On 12/24/2015 06:15 PM, david wrote:
At 03:00 PM 12/24/2015, you wrote:
On 12/24/2015 05:39 PM, david wrote:
Folks
I'm playing with a Raspberry Pi 2 and Centos. Here are some issues I've bumped into. I'm not sure this is the right medium for commenting; please correct me if needed.
I wrote a copy of the distributed image (1151) to my MicroSD card, then turned on the Rpi2.
Issue 1: Even though my DHCP server was configured to give the node a name, it showed up as "rpi2" as the host name.
I use:
hostnamectl set-hostname <fqdn>
There are lots of places where hostname is and this controls all of them. Or so I have been told.
Issue 2: Network works, but if I issue the command systemctl reset network the command fails and I haven't found a way to get the network back. I saved the output of "journalctl -ce", rebooted, and installed "ftp" so I could copy the data to a real machine. The text is as below. I issued the "systemctl reset network" command towards the bottom, where you see the time jump from 00:01:01 to 00:02:28
-- Logs begin at Thu 1970-01-01 00:00:04 UTC, end at Thu 1970-01-01 00:02:28 UTC. -- Jan 01 00:00:04 rpi2 systemd-journal[81]: Runtime journal is using 5.7M (max allowed 46.3M, trying to leave 69.4M free of 457.1M available ? current limit 46.3M).
<snip>
Robert: That does the hostname, but still doesn't answer why it didn't pick it up from dhcp.

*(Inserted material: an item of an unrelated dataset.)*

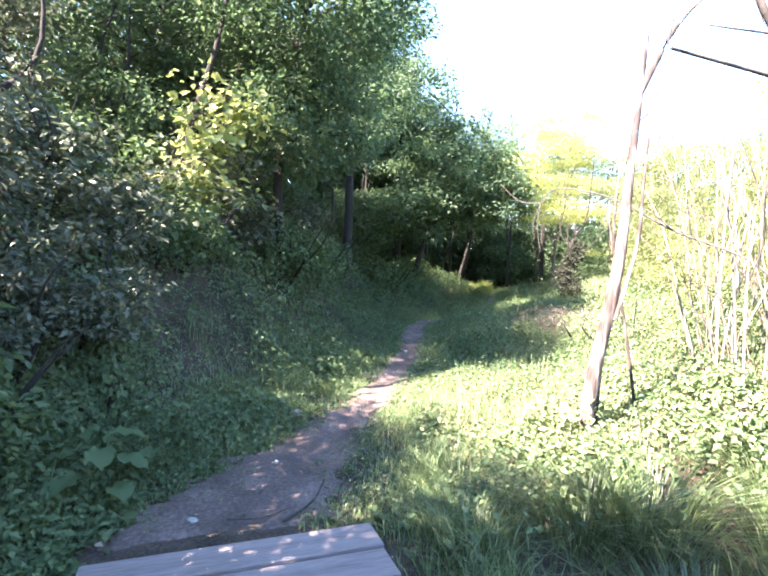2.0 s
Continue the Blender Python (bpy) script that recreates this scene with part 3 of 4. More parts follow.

been a while since I plowed through dhcp-client. There could be something there to not accept hostname changes. Fabian is pretty much off until next year. So we may have to plow through this ourselves.
The network issue is still open.
I don't have a RPi2. Don't like RPi. But I will try this on my Cubie later. As they have different kernels, could work on one and not the other.